Due in particolare sono state le zone dove sono stati effettuati ritrovamenti importanti: le Isole Pontine e le acque al largo di Civitavecchia, dove nel maggio scorso è stato ritrovato un altro relitto romano. Già nel 2008 le ricerche aveva portato alla luce 5 relitti nella acque di Ventotene ai quali si vanno ora ad aggiungere i relitti scoperti nello scorso luglio.

A Ponza sono stati scoperti sei relitti romani, lunghi tra i 18 e i 20 metri, con un grande carico di anfore. Sono relitti di epoche e provenienze diversa, databili dal I al IV secolo d.c. e originari dagli estremi opposti del Mediterraneo, due dalla Spagna e quattro dall'Africa; erano navi da trasporto e le anfore contenevano olio, vino, conserve di frutta. Nelle acque al largo di Civitavecchia, invece, a circa seicento metri di profondità è stato individuato a maggio del 2010 un relitto romano d'età augustea.

LA NAVE DI ALASSIO

LA NAVE ROMANA DI ALASSIO

L'hanno ritrovata i Carabinieri del Nucleo Subacqueo di Genova nelle scorse settimane nel corso dell'operazione "Nemo". Ma risale a questa mattina il rinvenimento di una delle anfore che componevano il carico dell’imbarcazione.

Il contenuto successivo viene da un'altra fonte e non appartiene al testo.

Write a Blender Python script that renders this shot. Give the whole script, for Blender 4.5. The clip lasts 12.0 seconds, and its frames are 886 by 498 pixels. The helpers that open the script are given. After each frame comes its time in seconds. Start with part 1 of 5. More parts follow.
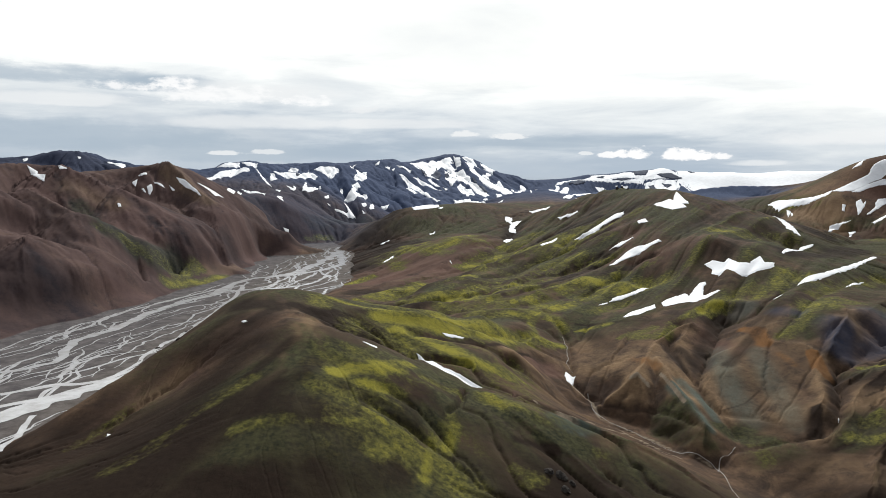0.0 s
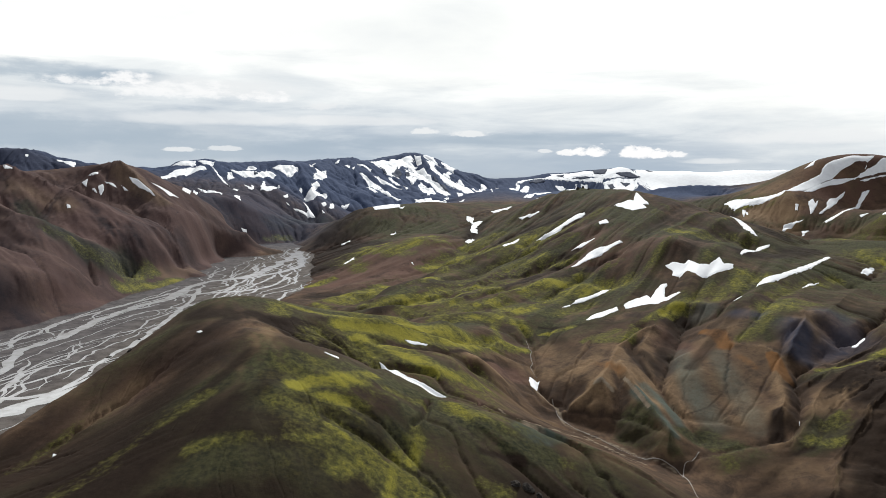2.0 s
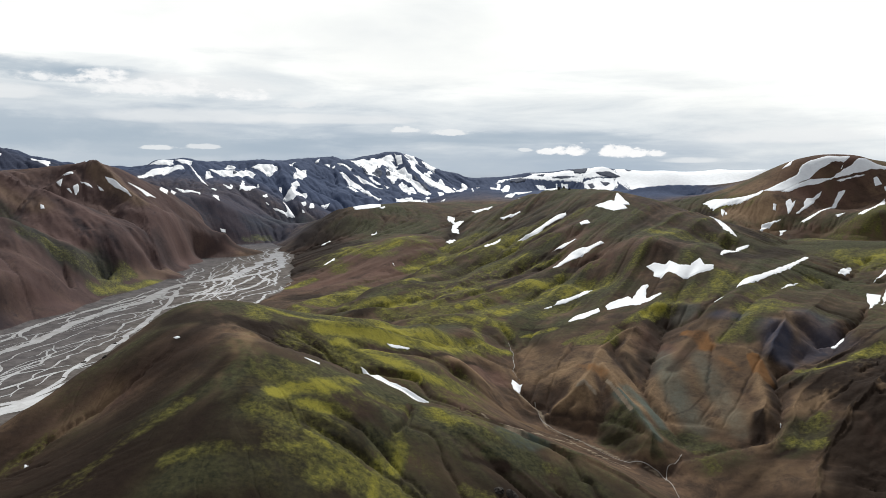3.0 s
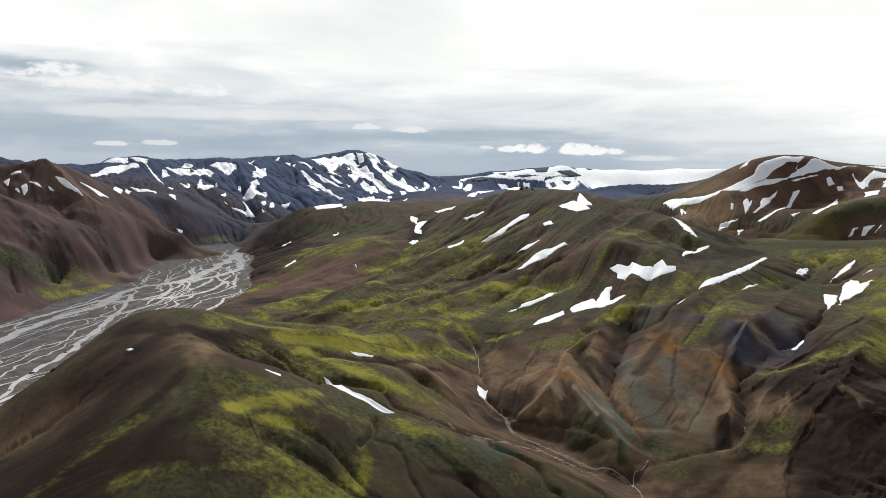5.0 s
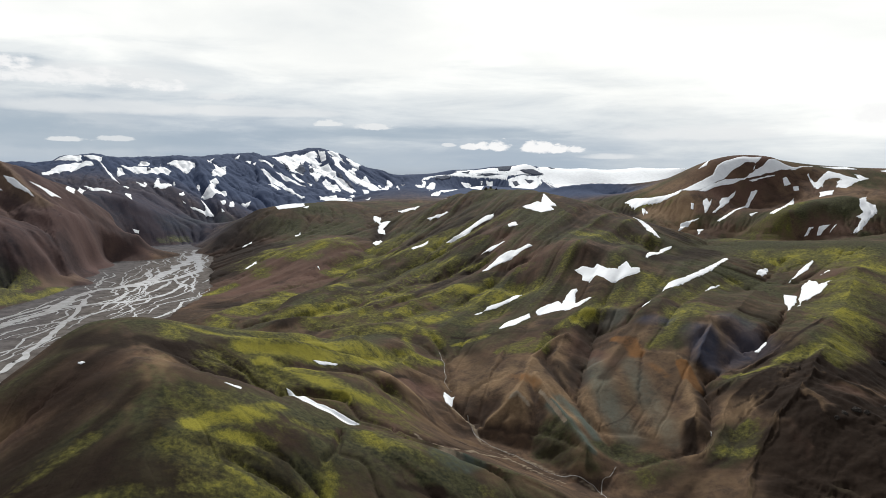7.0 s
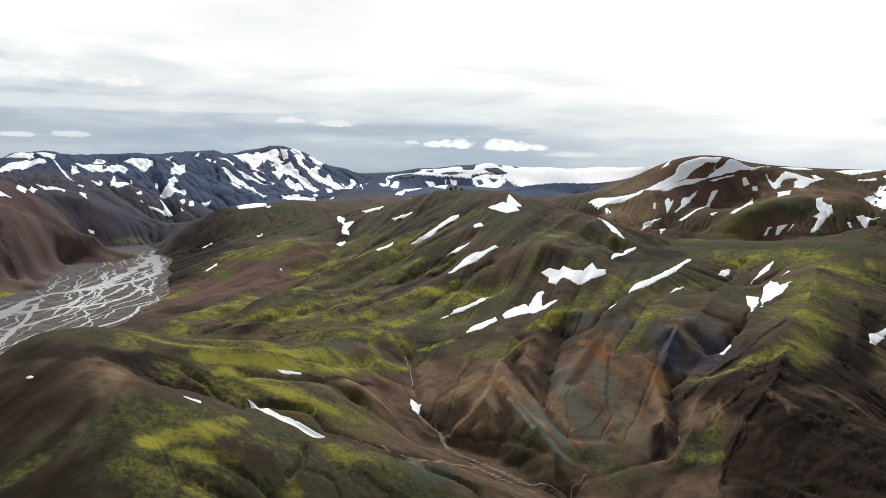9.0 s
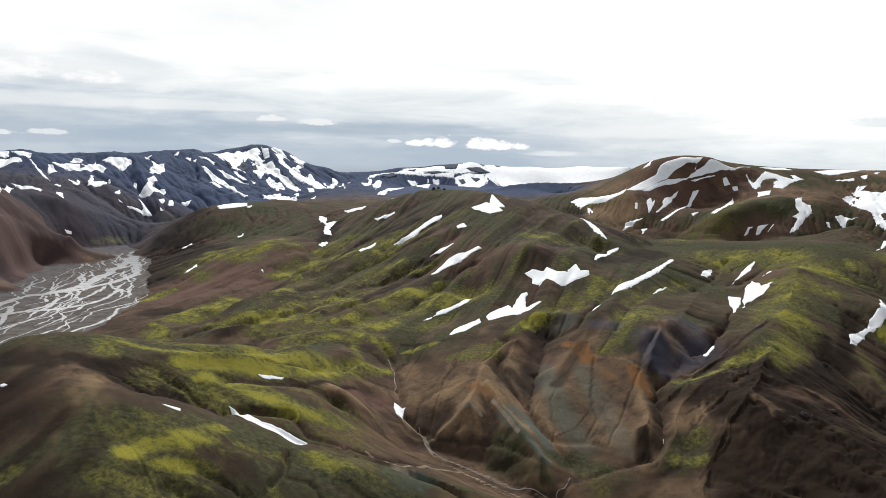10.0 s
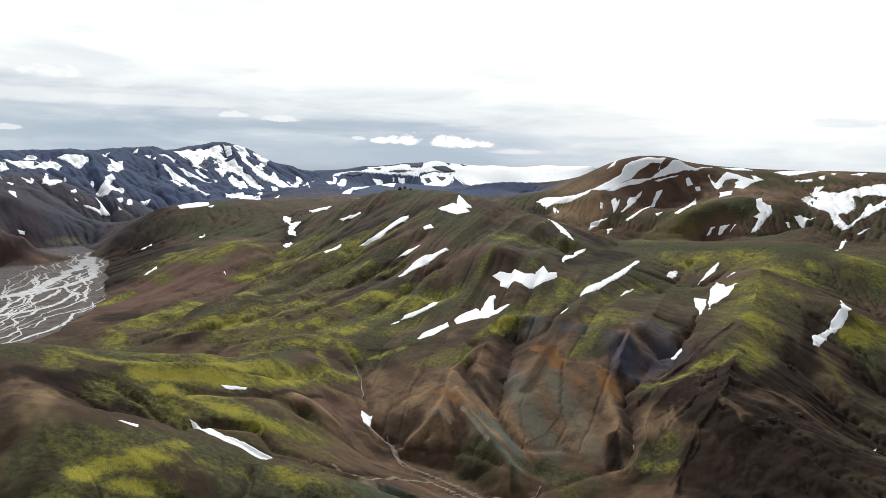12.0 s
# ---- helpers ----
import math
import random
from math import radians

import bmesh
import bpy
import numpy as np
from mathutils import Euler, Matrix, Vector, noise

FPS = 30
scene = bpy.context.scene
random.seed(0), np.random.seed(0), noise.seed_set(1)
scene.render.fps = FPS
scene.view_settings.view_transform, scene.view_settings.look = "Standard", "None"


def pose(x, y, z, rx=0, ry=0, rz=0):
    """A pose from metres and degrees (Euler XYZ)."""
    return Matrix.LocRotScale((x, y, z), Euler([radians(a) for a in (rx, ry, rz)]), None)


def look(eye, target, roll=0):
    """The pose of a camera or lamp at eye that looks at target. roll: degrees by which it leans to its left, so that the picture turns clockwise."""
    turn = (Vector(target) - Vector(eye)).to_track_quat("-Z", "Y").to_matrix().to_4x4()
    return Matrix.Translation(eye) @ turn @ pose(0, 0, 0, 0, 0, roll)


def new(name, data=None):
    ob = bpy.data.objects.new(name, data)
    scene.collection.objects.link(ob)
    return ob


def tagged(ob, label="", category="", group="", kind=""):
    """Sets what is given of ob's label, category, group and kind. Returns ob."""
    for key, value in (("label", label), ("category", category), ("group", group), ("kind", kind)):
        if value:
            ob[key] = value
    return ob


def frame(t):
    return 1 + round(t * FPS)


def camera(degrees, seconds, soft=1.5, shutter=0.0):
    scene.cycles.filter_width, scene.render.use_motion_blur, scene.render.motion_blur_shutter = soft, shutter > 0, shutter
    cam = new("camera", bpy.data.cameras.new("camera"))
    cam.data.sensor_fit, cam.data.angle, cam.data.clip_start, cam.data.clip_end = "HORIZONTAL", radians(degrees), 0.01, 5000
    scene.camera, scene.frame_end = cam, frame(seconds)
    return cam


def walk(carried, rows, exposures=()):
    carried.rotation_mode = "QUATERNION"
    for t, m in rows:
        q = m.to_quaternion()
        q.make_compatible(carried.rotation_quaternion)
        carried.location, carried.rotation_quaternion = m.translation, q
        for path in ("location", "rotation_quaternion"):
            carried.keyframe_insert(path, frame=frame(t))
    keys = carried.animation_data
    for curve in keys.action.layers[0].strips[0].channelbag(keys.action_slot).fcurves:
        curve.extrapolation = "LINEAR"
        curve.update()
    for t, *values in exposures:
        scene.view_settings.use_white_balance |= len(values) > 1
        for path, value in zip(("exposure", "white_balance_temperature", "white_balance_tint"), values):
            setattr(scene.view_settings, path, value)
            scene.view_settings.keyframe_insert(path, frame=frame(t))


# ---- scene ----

La nave romana si trova ad una profondità di circa 200 metri e per questo è stato necessario l’intervento anche degli esperti in archeologia subacquea della soprintendenza per i beni archeologici della Liguria. Vista l'elevata profondità non raggiungibile da nessun sommozzatore, l'anfora è stata ripescata da un robot meccanizzato comandato a distanza. L’anfora attualmente è stata trasportata alla Marina di Loano, in seguito il reperto sarà trasportato a Genova per essere analizzato.